OBJECTIVE:
Please repeat, exactly and with nothing added, the lines running from the line that contains "6. This part finishes the script." to the line that contains "moved(tube([(-0.13 + 0.034", both lines included.

STORED RECORDS:
====

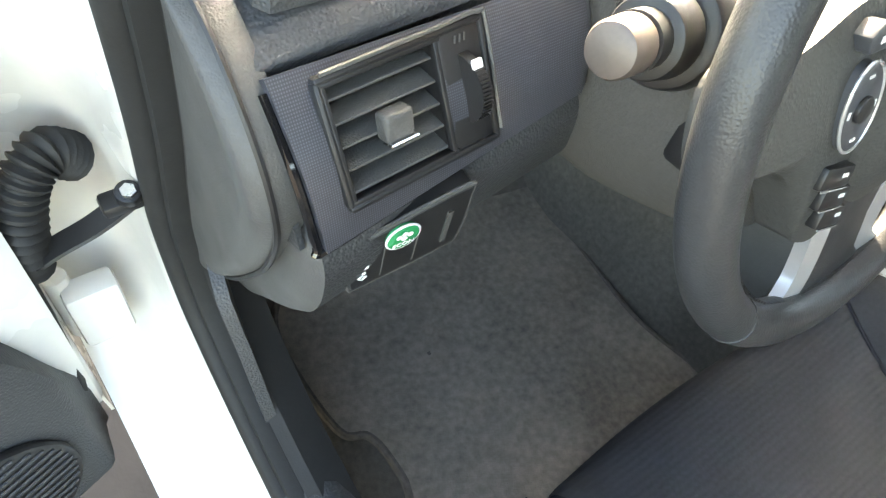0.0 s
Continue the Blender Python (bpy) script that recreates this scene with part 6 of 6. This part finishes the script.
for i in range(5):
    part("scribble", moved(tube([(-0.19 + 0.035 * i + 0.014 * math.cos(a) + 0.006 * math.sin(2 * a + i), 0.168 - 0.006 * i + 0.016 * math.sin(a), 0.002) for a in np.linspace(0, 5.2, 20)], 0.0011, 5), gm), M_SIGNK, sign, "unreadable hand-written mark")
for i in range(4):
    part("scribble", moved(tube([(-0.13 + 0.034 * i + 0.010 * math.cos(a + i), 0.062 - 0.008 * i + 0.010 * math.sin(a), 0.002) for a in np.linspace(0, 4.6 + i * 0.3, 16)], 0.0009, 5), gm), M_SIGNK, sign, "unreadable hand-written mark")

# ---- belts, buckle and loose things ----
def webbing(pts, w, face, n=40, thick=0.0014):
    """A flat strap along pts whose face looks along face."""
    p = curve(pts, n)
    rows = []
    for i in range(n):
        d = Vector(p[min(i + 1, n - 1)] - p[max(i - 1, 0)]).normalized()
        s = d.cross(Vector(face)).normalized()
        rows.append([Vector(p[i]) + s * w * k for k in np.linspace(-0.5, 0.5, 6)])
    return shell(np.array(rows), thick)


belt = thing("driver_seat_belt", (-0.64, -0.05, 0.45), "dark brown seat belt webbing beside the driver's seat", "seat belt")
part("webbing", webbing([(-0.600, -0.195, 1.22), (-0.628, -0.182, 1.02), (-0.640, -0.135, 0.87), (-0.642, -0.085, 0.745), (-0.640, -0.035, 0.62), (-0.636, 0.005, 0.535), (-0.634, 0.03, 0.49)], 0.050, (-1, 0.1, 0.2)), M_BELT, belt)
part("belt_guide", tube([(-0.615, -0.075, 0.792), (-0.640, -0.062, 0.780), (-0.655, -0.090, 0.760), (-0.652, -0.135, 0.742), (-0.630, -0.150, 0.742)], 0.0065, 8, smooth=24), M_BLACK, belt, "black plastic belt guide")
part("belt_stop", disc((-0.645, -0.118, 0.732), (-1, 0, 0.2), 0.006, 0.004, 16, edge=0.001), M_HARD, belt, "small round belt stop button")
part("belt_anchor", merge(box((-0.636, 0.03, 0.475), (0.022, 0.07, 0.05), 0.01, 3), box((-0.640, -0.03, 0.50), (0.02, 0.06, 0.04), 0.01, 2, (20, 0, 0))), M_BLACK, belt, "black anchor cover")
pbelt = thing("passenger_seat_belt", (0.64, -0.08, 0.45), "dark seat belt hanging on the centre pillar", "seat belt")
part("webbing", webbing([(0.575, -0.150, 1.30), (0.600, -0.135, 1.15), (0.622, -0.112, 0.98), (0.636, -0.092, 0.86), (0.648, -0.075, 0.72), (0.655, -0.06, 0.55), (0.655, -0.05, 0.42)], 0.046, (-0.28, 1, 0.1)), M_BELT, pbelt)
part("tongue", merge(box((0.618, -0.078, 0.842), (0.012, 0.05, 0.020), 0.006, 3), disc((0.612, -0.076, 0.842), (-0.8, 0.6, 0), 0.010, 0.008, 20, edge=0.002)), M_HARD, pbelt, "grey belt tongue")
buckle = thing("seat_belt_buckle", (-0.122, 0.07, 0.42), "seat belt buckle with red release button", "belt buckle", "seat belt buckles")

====

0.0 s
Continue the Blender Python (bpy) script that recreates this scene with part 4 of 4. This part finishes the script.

====

EXERCISE ANSWER:
Continue the Blender Python (bpy) script that recreates this scene with part 6 of 6. This part finishes the script.
for i in range(5):
    part("scribble", moved(tube([(-0.19 + 0.035 * i + 0.014 * math.cos(a) + 0.006 * math.sin(2 * a + i), 0.168 - 0.006 * i + 0.016 * math.sin(a), 0.002) for a in np.linspace(0, 5.2, 20)], 0.0011, 5), gm), M_SIGNK, sign, "unreadable hand-written mark")
for i in range(4):
    part("scribble", moved(tube([(-0.13 + 0.034 * i + 0.010 * math.cos(a + i), 0.062 - 0.008 * i + 0.010 * math.sin(a), 0.002) for a in np.linspace(0, 4.6 + i * 0.3, 16)], 0.0009, 5), gm), M_SIGNK, sign, "unreadable hand-written mark")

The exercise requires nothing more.